Major-General Reynell George Taylor (25 January 1822 – 28 February 1886) was a British military officer who served in the Bengal Army.

==Early life==
Taylor was born in Brighton on 25 January 1822, the youngest son of Major-General Thomas William Taylor CB of Ogwell, Devon, who served with the 10th Royal Hussars at the Battle of Waterloo. From Sandhurst, where his father was lieutenant-governor, he was commissioned as a cornet in the Indian cavalry on 26 February 1840.

==In India==
Taylor first saw service with the 11th Bengal Light Cavalry in the Gwalior campaign of 1843, and at the close of the war was appointed to the bodyguard. In the First Anglo-Sikh War he was severely wounded in a cavalry charge in the Battle of Mudki on 18 December 1845. Sent to Lahore in 1847, he became one of that famous body of men who worked under Henry Lawrence, and subsequently John Lawrence, in the Punjab. That same year he was left in charge of the city of Peshawar, leader of ten thousand Sikh troops and the whole district. Taylor organised a column of four thousand men who departed from Peshawar to occupy the Bannu District, and safely led the men through the Kohat Pass in November–December 1847.

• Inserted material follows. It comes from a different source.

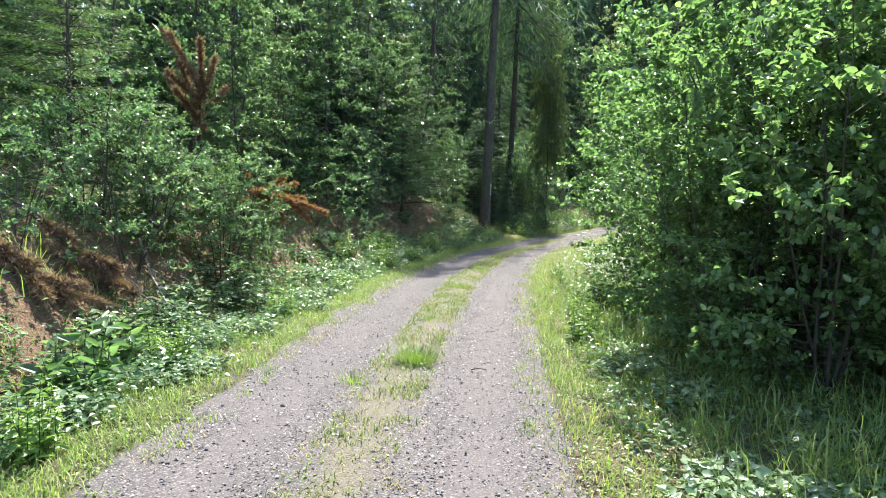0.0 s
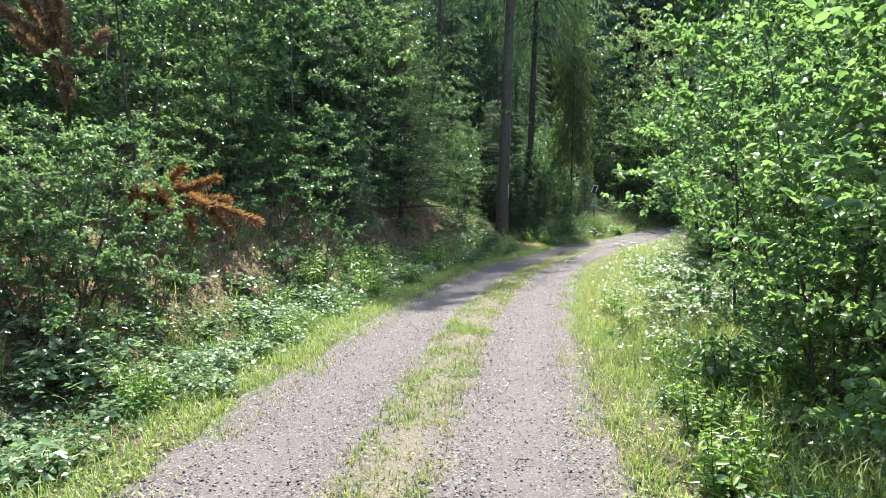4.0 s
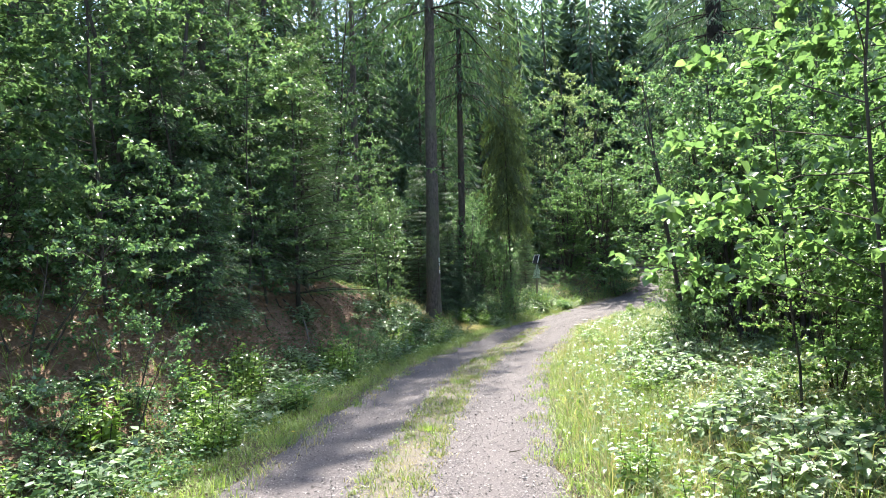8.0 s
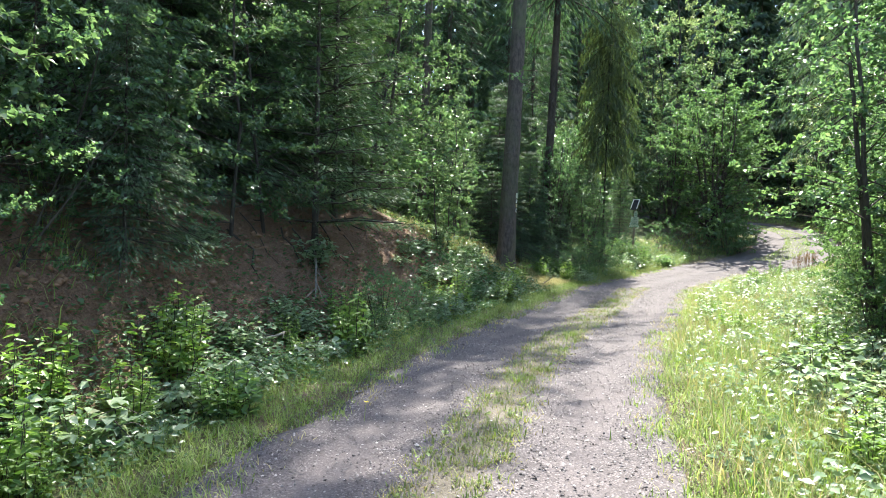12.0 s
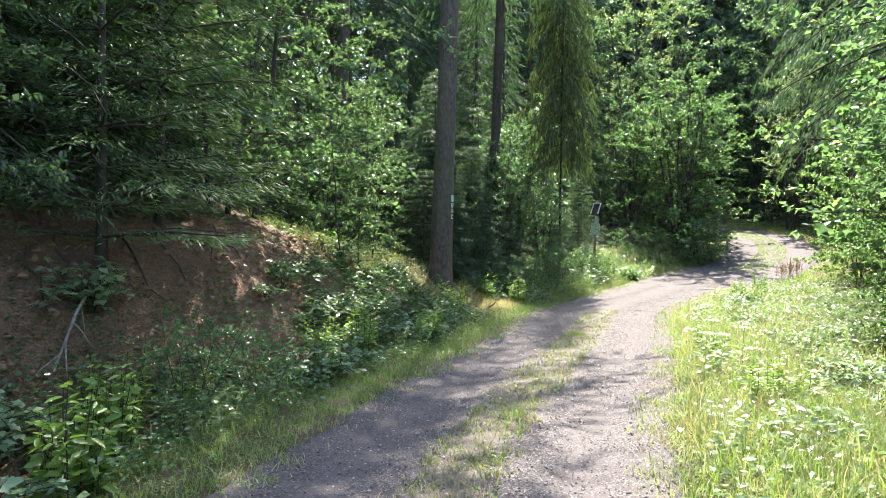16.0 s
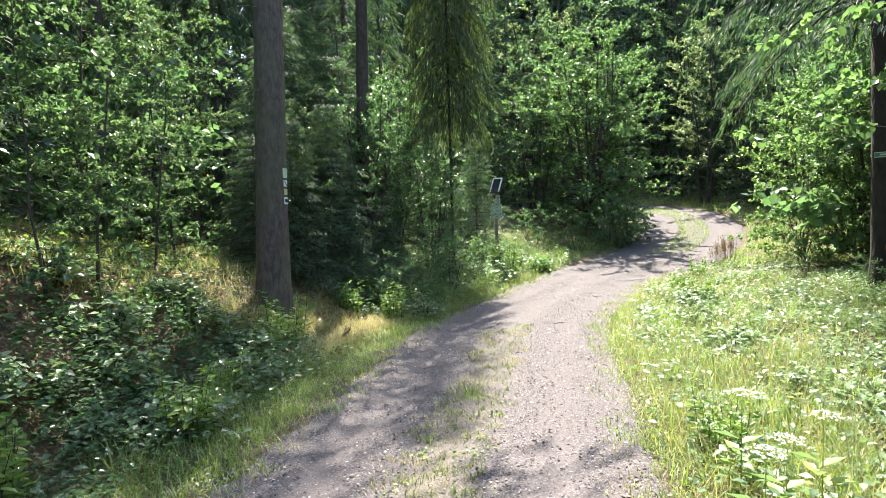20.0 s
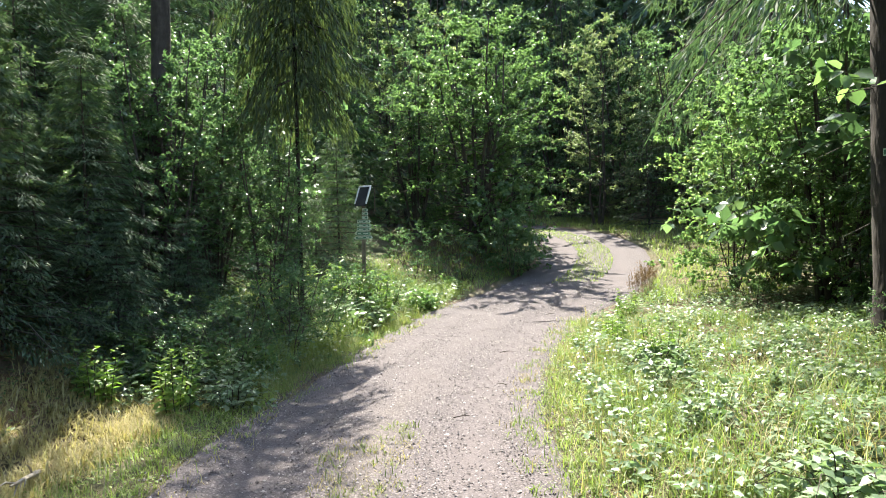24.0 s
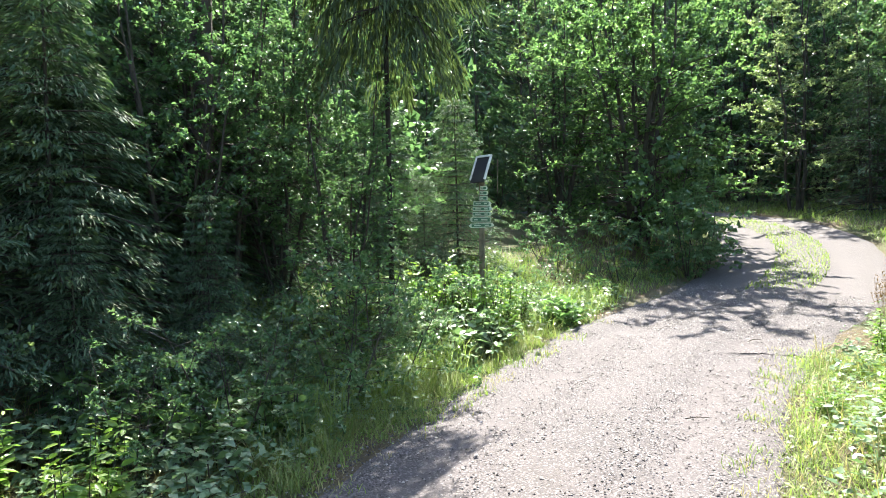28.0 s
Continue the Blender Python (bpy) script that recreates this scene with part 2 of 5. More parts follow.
def road_mat():
    """Packed lilac-grey gravel: smooth in the wheel ruts, loose stones beside them, straw and earth in the middle strip."""
    m, nt, nodes, links, b = mat_base("gravel_road")
    g = nodes.new("ShaderNodeNewGeometry")
    at = nodes.new("ShaderNodeAttribute")
    at.attribute_name = "across"
    wob = noise_tex(nt, 1.6, 4)
    off = math_node(nt, "ABSOLUTE", at.outputs["Fac"])
    rut = math_node(nt, "MULTIPLY_ADD", wob, 0.3, math_node(nt, "ABSOLUTE", math_node(nt, "SUBTRACT", off, 0.74)))
    loose = ramp(nt, rut, [(0.2, (0, 0, 0)), (0.42, (1, 1, 1))])
    v = nodes.new("ShaderNodeTexVoronoi")
    v.inputs["Scale"].default_value = 62
    links.new(g.outputs["Position"], v.inputs["Vector"])
    v2 = nodes.new("ShaderNodeTexVoronoi")
    v2.inputs["Scale"].default_value = 120
    links.new(g.outputs["Position"], v2.inputs["Vector"])
    bw = nodes.new("ShaderNodeRGBToBW")
    links.new(v.outputs["Color"], bw.inputs[0])
    bw2 = nodes.new("ShaderNodeRGBToBW")
    links.new(v2.outputs["Color"], bw2.inputs[0])
    stone = ramp(nt, bw.outputs[0], [(0.25, (0.05, 0.042, 0.045)), (0.5, (0.1, 0.084, 0.089)), (0.78, (0.185, 0.16, 0.164))])
    gap = ramp(nt, v.outputs["Distance"], [(0.35, (0, 0, 0)), (0.62, (0.75,) * 3)])
    stone = mixc(nt, gap, stone, (0.04, 0.033, 0.035))
    packed = ramp(nt, bw2.outputs[0], [(0.2, (0.058, 0.048, 0.05)), (0.8, (0.112, 0.093, 0.097))])
    c = mixc(nt, mixc(nt, 0.5, loose, (1, 1, 1)), packed, stone)
    big = noise_tex(nt, 0.8, 5)
    c = mixc(nt, ramp(nt, big, [(0.38, (0, 0, 0)), (0.7, (0.5,) * 3)]), c, (0.1, 0.082, 0.083))
    patch = noise_tex(nt, 4.5, 5, 0.7)
    c = mixc(nt, ramp(nt, patch, [(0.48, (0, 0, 0)), (0.7, (0.45,) * 3)]), c, (0.062, 0.052, 0.054))
    mid = math_node(nt, "MULTIPLY_ADD", patch, -0.3, math_node(nt, "ADD", off, 0.12))
    along_y = nodes.new("ShaderNodeSeparateXYZ")
    links.new(g.outputs["Position"], along_y.inputs[0])
    near = ramp(nt, math_node(nt, "DIVIDE", along_y.outputs[1], 40), [(0.5, (1, 1, 1)), (0.85, (0, 0, 0))])
    straw = mixc(nt, noise_tex(nt, 60, 4, 0.7), (0.075, 0.063, 0.04), (0.16, 0.132, 0.08))
    strip = mixc(nt, 1.0, ramp(nt, mid, [(0.03, (0.6,) * 3), (0.2, (0, 0, 0))]), near, "MULTIPLY")
    c = mixc(nt, strip, c, straw)
    links.new(c, b.inputs["Base Color"])
    b.inputs["Roughness"].default_value = 0.9
    lo = nodes.new("ShaderNodeRGBToBW")
    links.new(loose, lo.inputs[0])
    h = math_node(nt, "MULTIPLY", v.outputs["Distance"], math_node(nt, "MULTIPLY_ADD", lo.outputs[0], 0.8, 0.2))
    h = math_node(nt, "MULTIPLY_ADD", v2.outputs["Distance"], 0.25, h)
    bump(nt, math_node(nt, "MULTIPLY", h, -1.0), 0.55, 0.012, b)
    return m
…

Taylor was in charge of Bannu at the outbreak of the Second Anglo-Sikh War. When he heard reports of the murders of Patrick Vans Agnew and W. A. Anderson at Multan on 20 April 1848, he dispatched troops to assist Herbert Edwardes and remained at his post. In July he was ordered to proceed to Multan, which was at that time under siege, and then set out in an unsuccessful attempt to rescue British captives then being held at Peshawar. He next gathered an irregular force of 1,021 foot, 650 horse, and three guns, and laid siege to the fort of Lukkee, the key to the Derajat, on 11 December 1848. The fort was captured on 11 January 1849. For his services he was promoted captain on 15 December 1851 and major the next day.

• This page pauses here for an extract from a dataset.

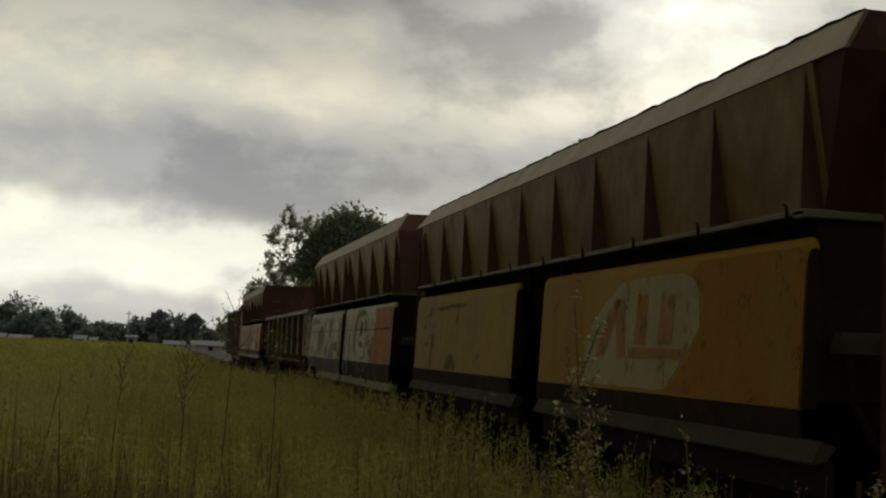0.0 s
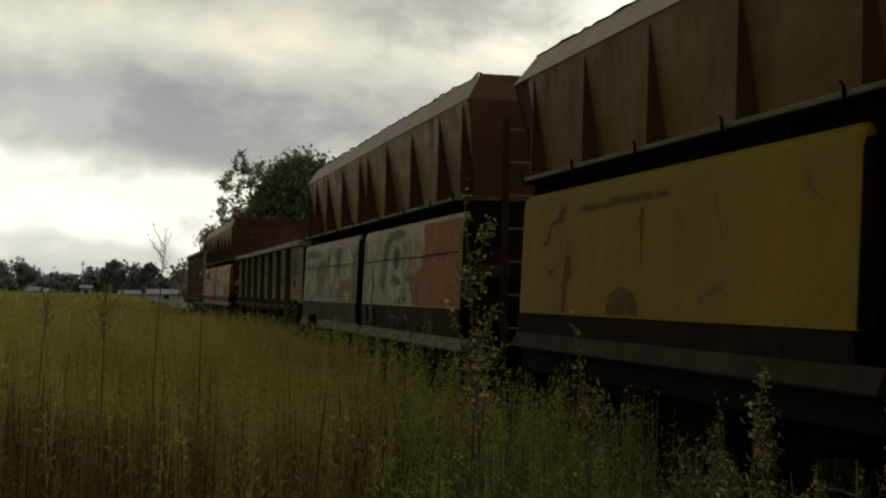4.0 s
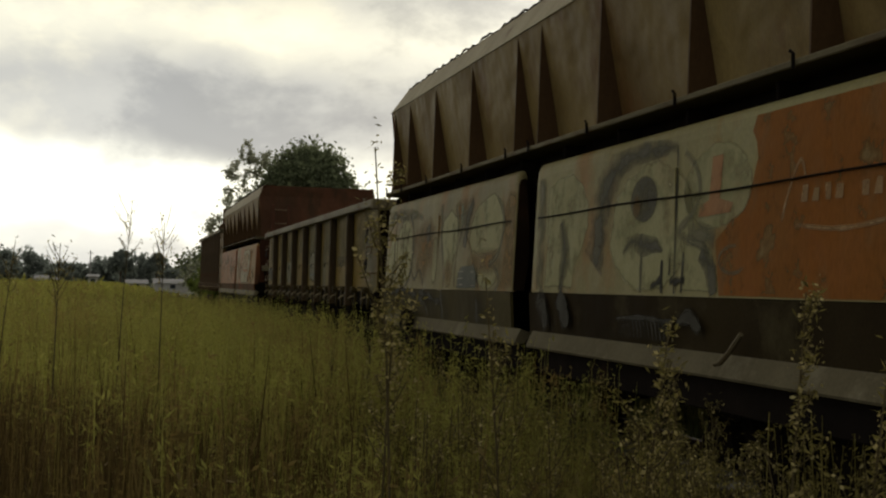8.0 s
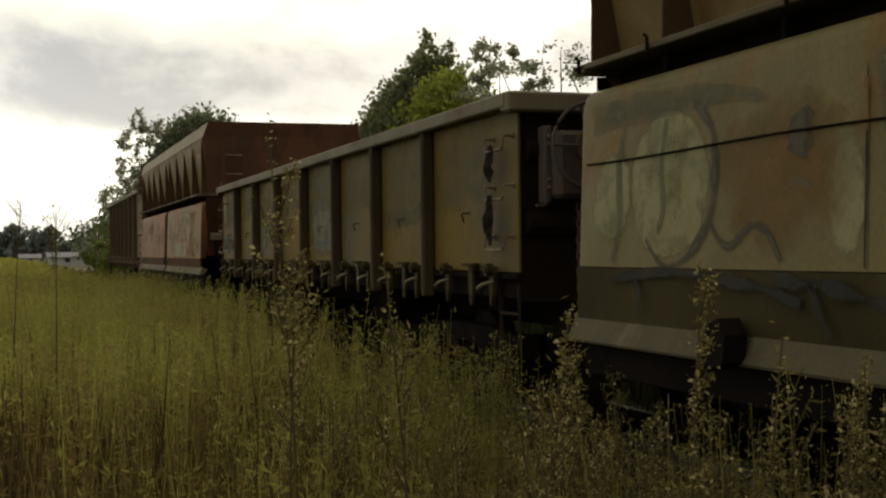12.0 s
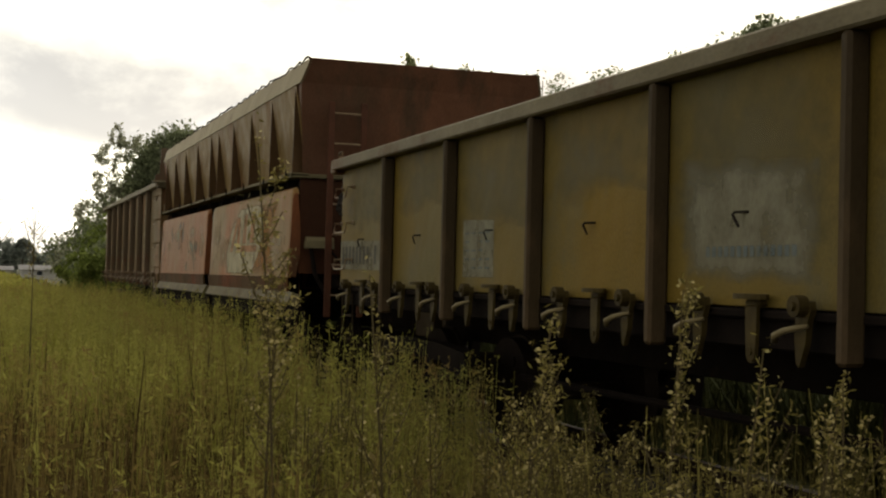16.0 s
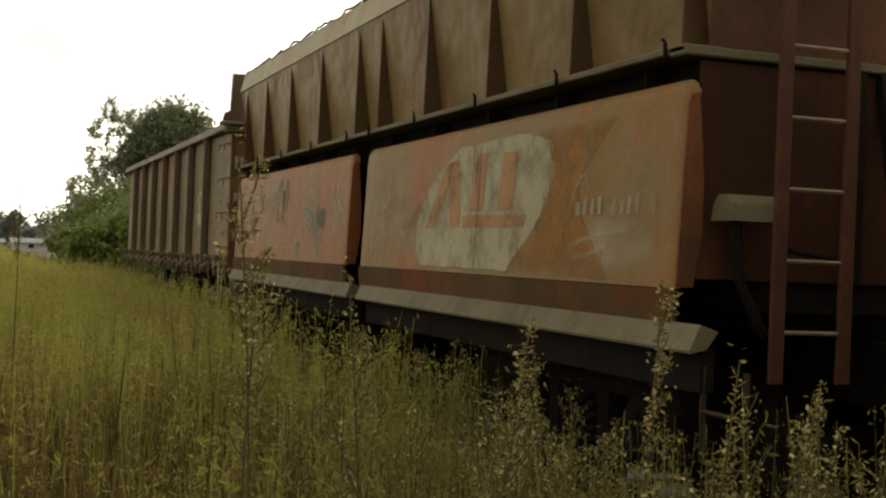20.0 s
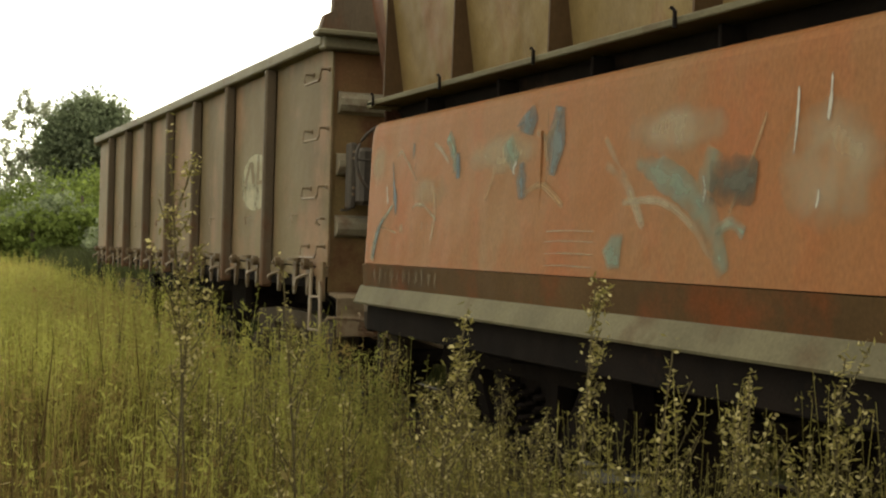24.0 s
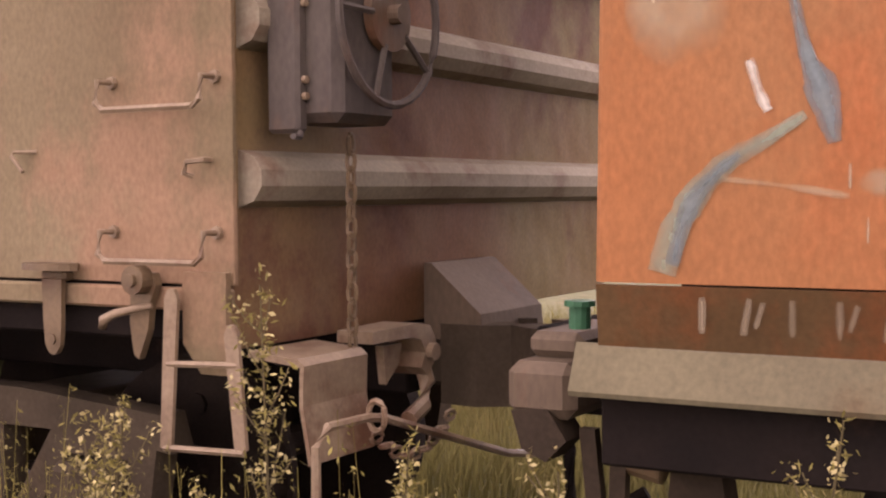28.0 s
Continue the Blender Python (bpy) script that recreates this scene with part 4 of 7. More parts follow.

In 1855, after a prolonged visit to England, he was appointed commandant of the Corps of Guides. During the Indian Mutiny he was in charge of the Kangra district, and in 1859 he was appointed commissioner of the Derajat. He was promoted lieutenant-colonel on 21 December 1859, and in 1860 was chief political officer of the Waziri expedition. Before retiring from the Derajat, in order to become commissioner of Peshawar in the spring of 1862, he paid for the Church Missionary Society to establish a station in the district. The first head of the mission was Valpy French. In 1863 he served throughout the Ambela Campaign, was promoted to colonel on 3 April 1863, and received the Order of the Bath the following month. He was granted the Order of the Star of India in June 1866. After a short visit to England in 1865 he returned for the last time to India, to serve as commissioner of the Ambala district From 1870 he held the same post in the Amritsar division.

==Last years==
Taylor retired in 1877 as major-general. He was promoted lieutenant-general that year, and general on 15 December 1880. He died at Newton Abbot on 28 February 1886.
A biography by Ernest Gambier-Parry was published in 1888.

==Family==
On 11 December 1854 Taylor married Ann, daughter of Arthur Holdsworth of Widdicombe, Devon. She survived him, along with several children, including Millicent Mary, who founded the Society of the Precious Blood, an Anglican religious order, and Henry, who played both first-class cricket and rugby union for Cambridge University.